In this article, we will explain the reasons behind the disparity between the number of indexable pages in crawl results, and the number of pages shown in Google. Understanding these reasons will help you identify crucial issues that may affect the indexing of your website.
Previously, we touched upon this topic briefly, but in this article, we will delve into more practical aspects and identify problems that can hinder the crawling and indexing of your pages.
When we want to determine the number of pages indexed by Google, we often use the “site:https://example.com” operator. The results show the estimated number of pages known to Google.
However, it’s important to note that this is an approximation, especially for larger websites. The difference between indexed pages and the number of pages displayed by Google in search results using the “site:https://example.com” operator can be significant, often in the thousands.
Furthermore, there may be old pages in the Google index that you may not be aware of because they haven’t been displayed on your site for a long time. However, if the direct URL of these pages returns a 200 status code, Google may continue to crawl and index them. Google utilizes not only sitemaps and internal links on your website for indexing and crawling but also its own indexes and external resources that link to your site.

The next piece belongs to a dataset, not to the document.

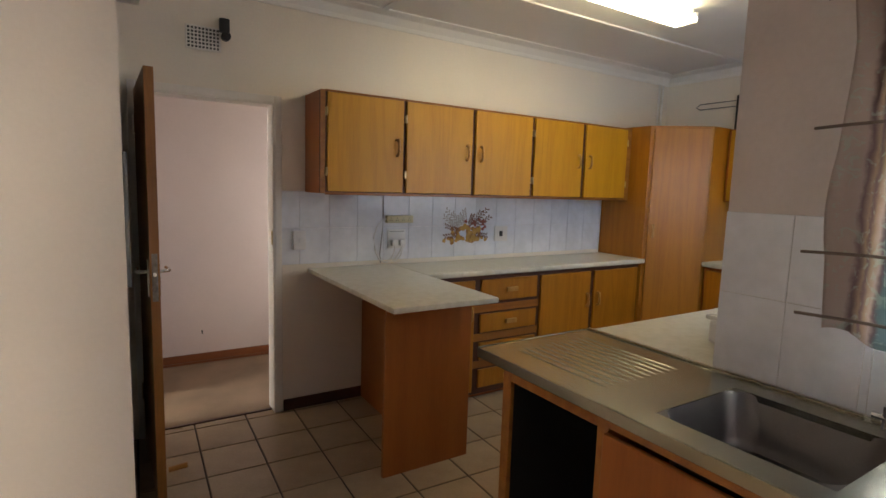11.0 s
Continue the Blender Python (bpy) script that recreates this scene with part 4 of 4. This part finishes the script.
# fruit-and-leaf transfer on the tiles
t = Thing("tile_picture", (2.64, YT, 1.1), "printed fruit basket and leaves in brown and gold on the tiles", "tile decoration")
INK = [paint("ink_brown", (0.16, 0.07, 0.04), 0.25, 0.1, 30), paint("ink_gold", (0.48, 0.27, 0.06), 0.25, 0.1, 30), paint("ink_ochre", (0.33, 0.16, 0.04), 0.25, 0.1, 30), paint("ink_rust", (0.27, 0.07, 0.05), 0.25, 0.1, 30), paint("ink_grey", (0.42, 0.38, 0.36), 0.25, 0.1, 30)]
rnd = random.Random(11)


def blob(bm, x, z, a, b, ang, y):
    n = 10
    c, s_ = math.cos(ang), math.sin(ang)
    ring = [bm.verts.new((x + a * math.cos(q) * c - b * math.sin(q) * abs(math.cos(q / 2)) * s_, y, z + a * math.cos(q) * s_ + b * math.sin(q) * abs(math.cos(q / 2)) * c)) for q in [2 * math.pi * k / n for k in range(n)]]
    f = bm.faces.new(ring)
    r = bmesh.ops.extrude_face_region(bm, geom=[f])
    bmesh.ops.translate(bm, vec=(0, -0.0004, 0), verts=[v for v in r["geom"] if isinstance(v, bmesh.types.BMVert)])


for kind, mat in enumerate(INK):
    def build(bm):
        if kind == 1:
            for i in range(15):
                r_ = 0.017 + 0.008 * rnd.random()
                blob(bm, 2.64 + rnd.uniform(-0.13, 0.13), 1.185 + rnd.uniform(-0.05, 0.05), r_, r_ * 1.4, rnd.random() * 6, YT - 0.0012 - i * 0.00002)
            for i in range(12):
                blob(bm, 2.44 + i * 0.036, 1.135 + rnd.uniform(-0.012, 0.012), 0.016, 0.022, rnd.random() * 6, YT - 0.0014)
        elif kind == 2:
            for i in range(30):
                blob(bm, 2.65 + rnd.uniform(-0.15, 0.14), 1.17 + rnd.uniform(-0.06, 0.05), 0.02, 0.024, rnd.random() * 6, YT - 0.0008 - i * 0.00001)
        elif kind == 3:
            for i in range(24):
                blob(bm, 2.73 + rnd.uniform(-0.1, 0.1), 1.23 + rnd.uniform(-0.05, 0.06), 0.016, 0.018, rnd.random() * 6, YT - 0.0009 - i * 0.00001)
        else:
            base = [(2.84, 1.37), (2.78, 1.35), (2.87, 1.31), (2.70, 1.32), (2.45, 1.16), (2.84, 1.16), (2.46, 1.24)] if kind == 0 else [(2.46, 1.36), (2.52, 1.33), (2.44, 1.31), (2.58, 1.32), (2.62, 1.36), (2.50, 1.27)]
            for bx, bz in base:
                ox, oz = 2.65, 1.18
                for i in range(11):
                    f = 0.42 + 0.58 * i / 10
                    px, pz = ox + (bx - ox) * f, oz + (bz - oz) * f
                    a = math.atan2(bz - oz, bx - ox) + (0.7 if i % 2 else -0.7)
                    blob(bm, px + 0.014 * math.cos(a), pz + 0.014 * math.sin(a), 0.017, 0.008, a, YT - (0.0016 if kind == 0 else 0.0006) - 0.00003 * i)
    tagged(t.part("print", mat, build), kind="stuff")

# fluorescent batten
t = Thing("fluorescent_light", (2.82, 6.84, CZ), "white twin-tube fluorescent ceiling light, switched on", "ceiling light")
t.part("housing", WHITE, lambda bm: (bm_box(bm, 2.17, 3.46, 6.80, 6.90, CZ - 0.05, CZ, 0.006, 2), bm_box(bm, 2.165, 2.185, 6.77, 6.93, CZ - 0.095, CZ - 0.03, 0.004, 1), bm_box(bm, 3.445, 3.465, 6.77, 6.93, CZ - 0.095, CZ - 0.03, 0.004, 1)), "", True)
for y in (6.785, 6.915):
    t.part("tube", TUBE, lambda bm: bm_cyl(bm, (2.185, y, CZ - 0.072), (3.445, y, CZ - 0.072), 0.018, 14), "glowing warm-white tube", True)

# pipes and drying rail by the corner
t = Thing("conduit", (4.98, YB, 2.4), "white conduits running up the wall corner", "pipe")
t.part("pipe", CEIL, lambda bm: (bm_tube(bm, [(4.93, YB - 0.012, 2.12), (4.93, YB - 0.012, 2.62)], 0.01, 10), bm_tube(bm, [(4.985, YB - 0.012, 2.12), (4.985, YB - 0.012, 2.62)], 0.01, 10)), "", True)
t = Thing("wall_rail", (XR, 7.2, 2.35), "thin wire rail on a black post above the cabinet", "rail")
t.part("post", BLACK, lambda bm: bm_box(bm, XR - 0.06, XR - 0.02, 7.29, 7.355, 2.115, 2.44, 0.004))
t.part("wire", GASKET, lambda bm: bm_tube(bm, [(XR - 0.02, 6.3, 2.40), (XR - 0.02, 7.72, 2.40), (XR - 0.02, 7.76, 2.375), (XR - 0.02, 7.72, 2.35), (XR - 0.02, 6.3, 2.35)], 0.005, 8), "", True)

# framed board on the pier beside the open door
t = Thing("notice_board", (XP, 7.05, 1.1), "plain grey board with a thin dark frame on the pier", "board")
t.box("panel", WALL_K, XP, XP + 0.008, 6.72, 7.41, 1.19, 1.60, 0.002)
t.boxes("frame", GASKET, [(XP, XP + 0.014, 6.70, 6.72, 1.17, 1.62), (XP, XP + 0.014, 7.41, 7.43, 1.17, 1.62), (XP, XP + 0.014, 6.72, 7.41, 1.17, 1.19), (XP, XP + 0.014, 6.72, 7.41, 1.60, 1.62)], 0.003)

# thin cable along the end wall skirting
t = Thing("cable", (-0.3, YE, 0), "thin pale cable lying along the skirting", "cable")
t.part("cord", WALL_K, lambda bm: bm_tube(bm, [(XL + 0.20 + i * 0.047, YE - 0.022 - 0.008 * math.sin(i * 0.7), 0.006 + 0.002 * math.sin(i)) for i in range(31)], 0.004, 6), "", True)

# chipped plaster line beside the sink
t = Thing("chipped_edge", (XS, 4.2, 0.97), "brown chipped plaster under the lowest tiles", "damaged plaster")
rnd2 = random.Random(3)
t.part("chips", SKIRT, lambda bm: [bm_box(bm, XS - 0.003, XS, y, y + rnd2.uniform(0.015, 0.05), 0.968 - rnd2.uniform(0.004, 0.022), 0.972, 0.001) for y in (4.16, 4.21, 4.27, 4.33, 4.37, 4.08)])
t.part("ledge", WHITE, lambda bm: bm_box(bm, XS - 0.006, XS, 3.95, 4.36, 0.955, 0.968, 0.002), "rough plaster edge")

# ---------- folding door in the passage ----------
t = Thing("folding_door", (0.37, 8.74, 0), "light timber folding door pushed back, with two bow handles", "door")
t.part("panel", PINE, lambda bm: (bm_box(bm, 0.388, 0.448, 8.765, 8.785, 0.01, 1.90, 0.003), bm_box(bm, 0.430, 0.450, 8.755, 8.765, 0.01, 1.90, 0.003)))
t.part("panel", PINE, lambda bm: bm_box(bm, 0.350, 0.385, 8.728, 8.785, 0.01, 1.91, 0.003), "paler leading panel")
pull(t, (0.385, 8.740, 1.24), (1, 0, 0), True, size=0.13)
pull(t, (0.350, 8.742, 1.24), (-1, 0, 0), True, size=0.13)
for z in (0.45, 1.55):
    t.boxes("hinge", BRASS, [(0.362, 0.374, 8.724, 8.730, z, z + 0.06)], 0.001)
structure("trim_lounge_opening", PINE, [(0.30, 0.44, YB + 0.125, 8.80, 1.955, 1.98), (0.365, 0.432, 8.79, 8.80, 0, 1.955)], "light timber lining of the opening", 0.003)

# ---------- lounge ----------
t = Thing("sofa", (-1.0, 12.2, 0), "cream leather sofa with plump cushions", "sofa")
t.part("base", LEATHER, lambda bm: bm_box(bm, -2.6, -0.55, 11.75, 12.7, 0.02, 0.34, 0.06, 3), "", True)
t.part("seat", LEATHER, lambda bm: (bm_box(bm, -2.3, -1.55, 11.72, 12.4, 0.33, 0.50, 0.07, 4), bm_box(bm, -1.53, -0.80, 11.72, 12.4, 0.33, 0.50, 0.07, 4)), "", True)
t.part("backrest", LEATHER, lambda bm: (bm_box(bm, -2.3, -1.55, 12.3, 12.75, 0.35, 0.95, 0.12, 4), bm_box(bm, -1.53, -0.6, 12.3, 12.75, 0.35, 0.95, 0.12, 4)), "", True)
t.part("armrest", LEATHER, lambda bm: bm_box(bm, -0.80, -0.45, 11.45, 12.6, 0.02, 0.55, 0.08, 4), "", True)
t.part("armrest", LEATHER, lambda bm: bm_box(bm, -2.65, -2.3, 11.62, 12.6, 0.02, 0.62, 0.10, 4), "", True)


def drape(bm):
    n = 160
    g = []
    for i in range(n + 1):
        u = i / n
        x = -3.2 + u * 2.4
        y = 13.10 + 0.035 * math.sin(u * 2 * math.pi * 17) + 0.012 * math.sin(u * 71)
        top = 1.78 + 0.10 * abs(math.sin(u * math.pi * 4.2 + 0.3))
        g.append([bm.verts.new((x, y, z)) for z in (0.0, 0.6, 1.2, top)])
    for a, b in zip(g, g[1:]):
        for k in range(3):
            bm.faces.new((a[k], b[k], b[k + 1], a[k + 1]))


t = Thing("drapes", (-1.7, 13.1, 0), "dark navy and red floral drapes in deep folds", "curtain")
dr = t.part("cloth", DRAPE, drape, "", True)
so = dr.modifiers.new("thickness", "SOLIDIFY")
so.thickness = 0.003
t.part("edging", CREAM, lambda bm: bm_tube(bm, [(-3.2 + i / 80 * 2.4, 13.06, 1.785 + 0.10 * abs(math.sin(i / 80 * math.pi * 4.2 + 0.3))) for i in range(81)], 0.014, 8), "pale shaped top edging", True)
t = Thing("wall_picture", (-0.49, 13.2, 1.7), "pale framed picture on the lounge wall", "picture")
t.box("panel", CREAM, -0.62, -0.36, 13.17, 13.2, 1.35, 1.85, 0.004)

# ---------- tiles, last ----------


def clip_poly(poly, rect):
    x0, x1, y0, y1 = rect
    for ax, lim, sgn in ((0, x0, 1), (0, x1, -1), (1, y0, 1), (1, y1, -1)):
        out = []
        for i, q in enumerate(poly):
            r = poly[(i + 1) % len(poly)]
            a, b = sgn * (q[ax] - lim), sgn * (r[ax] - lim)
            if a >= 0:
                out.append(q)
            if (a > 0 > b) or (a < 0 < b):
                k = a / (a - b)
                out.append((q[0] + k * (r[0] - q[0]), q[1] + k * (r[1] - q[1])))
        poly = out
        if len(poly) < 3:
            return []
    return poly


def prism(poly, z0, z1, cham):
    """A flat piece with a softened upper edge."""
    bm = bmesh.new()
    c = Vector((sum(q[0] for q in poly) / len(poly), sum(q[1] for q in poly) / len(poly)))
    lo = [bm.verts.new((*q, z0)) for q in poly]
    mid = [bm.verts.new((*q, z1 - cham)) for q in poly]
    top = []
    for q in poly:
        d_ = c - Vector(q)
        top.append(bm.verts.new((*(Vector(q) + d_.normalized() * min(cham * 1.5, d_.length * 0.4)), z1)))
    n = len(poly)
    for a, b in ((lo, mid), (mid, top)):
        for i in range(n):
            bm.faces.new((a[i], a[(i + 1) % n], b[(i + 1) % n], b[i]))
    bm.faces.new(top)
    return bm


floor = structure("floor_kitchen", GROUT, [(XL - 0.1, XS, YA0 + 0.06, YE + 0.05, -0.1, -0.005), (XP - 0.05, XR, YE + 0.05, YB + 0.06, -0.1, -0.005), (XS, XR, YR, YE + 0.05, -0.1, -0.005)], "beige ceramic floor tiles with dark joints")
RECTS = [(XL, XS, YA0 + 0.075, YE), (XP, XR, YE, YB), (XS, XR, YR, YE), (0.41, 1.14, YB, YB + 0.05)]
P, th = 0.3065, radians(-1.6)
U, V, O = Vector((math.cos(th), math.sin(th))), Vector((-math.sin(th), math.cos(th))), Vector((-0.368, 4.435))
g = 0.0052
full = None


def in_union(q):
    return any(r[0] - 1e-6 <= q[0] <= r[1] + 1e-6 and r[2] - 1e-6 <= q[1] <= r[3] + 1e-6 for r in RECTS)


sq = [(g, g), (P - g, g), (P - g, P - g), (g, P - g)]
for i in range(-5, 20):
    for j in range(-7, 14):
        o = O + U * (i * P) + V * (j * P)
        poly = [tuple(o + U * a + V * b) for a, b in sq]
        inside = all(in_union(q) for q in poly) and not (poly[0][0] < XP < poly[1][0] and poly[0][1] < YE < poly[2][1])
        if inside:
            if full is None:
                bm = prism([(a, b) for a, b in sq], -0.006, 0.0, 0.0015)
                full = bpy.data.meshes.new("tile")
                bm.to_mesh(full)
                bm.free()
                full.materials.append(TILE)
            ob = new("tile", full)
            ob.parent = floor
            ob.matrix_local = pose(o.x, o.y, 0.0004 * math.sin(i * 12.9 + j * 7.3), 0, 0, math.degrees(th))
        else:
            for r in RECTS:
                cp = clip_poly(poly, r)
                if len(cp) >= 3:
                    area = abs(sum(cp[k][0] * cp[(k + 1) % len(cp)][1] - cp[(k + 1) % len(cp)][0] * cp[k][1] for k in range(len(cp)))) / 2
                    if area > 0.0006:
                        ob = mesh_ob("tile", prism(cp, -0.006, 0.0, 0.0012), TILE)
                        ob.parent = floor


def tile_field(name, axis, a, side, s0, s1, z1, w, h, rows, start, label):
    """Glazed wall tiles on a bed of grout; a is the wall face, side the way they stand out."""
    z0 = z1 - rows * h
    bed = (s0, s1, min(a, a + side * 0.006), max(a, a + side * 0.006), z0, z1) if axis == "x" else (min(a, a + side * 0.006), max(a, a + side * 0.006), s0, s1, z0, z1)
    field = structure(name, WGROUT, [bed], label)
    cuts = [s0] + [start + k * w for k in range(-40, 60) if s0 + 0.01 < start + k * w < s1 - 0.01] + [s1]
    for p0, p1 in zip(cuts, cuts[1:]):
        for k in range(rows):
            bm = bmesh.new()
            u0, u1, q0, q1 = p0 + 0.0009, p1 - 0.0009, z0 + k * h + 0.0009, z0 + (k + 1) * h - 0.0009
            lo_, hi_ = sorted((a + side * 0.002, a + side * 0.010))
            bm_box(bm, *((u0, u1, lo_, hi_) if axis == "x" else (lo_, hi_, u0, u1)), q0, q1, 0.0012)
            ob = mesh_ob("wall_tile", bm, WTILE)
            ob.parent = field


tile_field("wall_tiles_back", "x", YB, -1, 1.178, 4.193, 1.485, 0.2045, 0.2425, 2, 1.307, "glossy white wall tiles above the worktop")
tile_field("wall_tiles_east", "y", XR, -1, 6.16, 7.26, 1.485, 0.2, 0.245, 2, 0.06, "glossy white wall tiles on the side wall")
tile_field("wall_tiles_sink", "y", XS, -1, 5.20, YR, 1.49, 0.2, 0.2575, 2, 0.02, "glossy white tiles behind the sink")
tile_field("wall_tiles_sill", "y", XS, -1, 3.95, 5.20, 1.153, 0.2, 0.178, 1, 0.02, "glossy white tiles under the window")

This is particularly common for e-commerce websites that employ product archiving.
Another possible reason could be related to your crawl budget. If you have made changes to your indexing rules, Google may still display certain pages in the search engine results pages (SERPs) until it recrawls them. Due to the limited crawl budget, Google and other search engines may retain non-indexable pages in the index for an extended period, even if they return a 404 status code. If you have encountered this issue, we recommend optimizing your crawl budget by analyzing log files to understand which pages Google is scanning.
There are two other potential reasons why the number of pages in Google search results may exceed the crawl results. These causes are typically associated with crawler settings or your website configuration. Firstly, let’s consider the robots.txt file. If you have different settings for different bots in your robots.txt file, the crawl results may differ. To ensure that JetOctopus crawls your website similar to Googlebot, you can select the user agent “Googlebot Desktop” or “Googlebot Mobile” during the crawl configuration.

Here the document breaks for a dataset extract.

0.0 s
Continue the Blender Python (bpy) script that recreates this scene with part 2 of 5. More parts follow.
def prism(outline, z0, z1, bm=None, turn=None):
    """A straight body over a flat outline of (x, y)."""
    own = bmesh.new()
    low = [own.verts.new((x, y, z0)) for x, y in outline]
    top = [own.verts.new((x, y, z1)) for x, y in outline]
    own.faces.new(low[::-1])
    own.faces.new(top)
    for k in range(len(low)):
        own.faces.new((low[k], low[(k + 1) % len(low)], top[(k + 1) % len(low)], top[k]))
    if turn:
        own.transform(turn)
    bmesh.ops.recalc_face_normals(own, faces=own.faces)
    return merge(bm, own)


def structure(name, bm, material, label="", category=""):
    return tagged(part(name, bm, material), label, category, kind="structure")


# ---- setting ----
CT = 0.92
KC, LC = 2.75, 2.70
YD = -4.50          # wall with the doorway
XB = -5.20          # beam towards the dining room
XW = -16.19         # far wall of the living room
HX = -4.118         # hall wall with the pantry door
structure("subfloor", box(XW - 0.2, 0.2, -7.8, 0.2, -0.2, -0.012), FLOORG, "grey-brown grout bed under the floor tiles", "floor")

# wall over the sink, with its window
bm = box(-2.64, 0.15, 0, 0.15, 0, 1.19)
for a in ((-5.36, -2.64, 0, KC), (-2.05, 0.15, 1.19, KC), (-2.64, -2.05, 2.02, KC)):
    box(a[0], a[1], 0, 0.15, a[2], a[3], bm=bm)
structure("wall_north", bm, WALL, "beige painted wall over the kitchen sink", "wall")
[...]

Or add a custom robots.txt file – the same as for Googlebot.
The second reason may be related to disabling sitemap scanning for JetOctopus. If you have orphan pages on your website (i.e., pages that are only present in the sitemap but not linked within the internal structure), Google may index them, while JetOctopus will not discover them without scanning the sitemap. SO, allow sitemaps scanning for JetOctopus activating “Process sitemaps” checkbox and adding links to your sitemaps in the “Sitemaps” field in the “Advanced Settings”.
Enabling the “Do not crawl URLs with GET parameters” checkbox or prohibiting follow links with the “rel=’nofollow'” attribute can also account for the disparity. Google typically crawls these URLs and indexes them if relevant tags are present.
Lastly, the “site:https://example.com” operator setting can cause differences in the results. If you have scanned the entire website excluding subdomains, only results for the start domain will be shown in the crawl results. If you enter “site:https://example.com” in the Google search bar, Google will display results for both the domain and all subdomains.
To crawl a website with subdomains, ensure that the “Crawl Subdomains” checkbox is activated.
The primary reason for this disparity is the crawling and rendering budget. If your website has a large number of indexable pages, but they have slow loading times or contain numerous slow resources, or if they are not included in the internal linking structure, Google may not crawl all of these pages within a given timeframe. Consequently, not all pages will be indexed by Google. We recommend combining data from Google Search Console inspections and crawl results to identify pages that are not indexed. Then, analyze the technical issues associated with these pages to determine why Google is not crawling and indexing them. By incorporating log data, you can determine if Google managed to discover indexable pages that appeared in the crawl results but were not included in Google’s output. Therefore, optimizing the crawl budget should be a top priority if you notice a significant discrepancy between the number of pages in the Google index and the crawl results.
Duplicate content or pages with similar content can also contribute to poorer search engine performance and inadequate crawling by Google, resulting in less frequent index updates. Analyze the “Content” and “Duplications” dashboards to determine if duplicate content is a problem on your website and whether the number of unique words per page is low.
In general, we recommend spending a lot of crawl optimization and rendering budget if you are faced with the fact that the number of indexable pages in crawl results and in Google SERP is extremely different.
You will find many interesting details and insights about the number of pages visited by the bot, the number of indexable pages and the number of pages in SERPs on the “SEO efficiency” chart.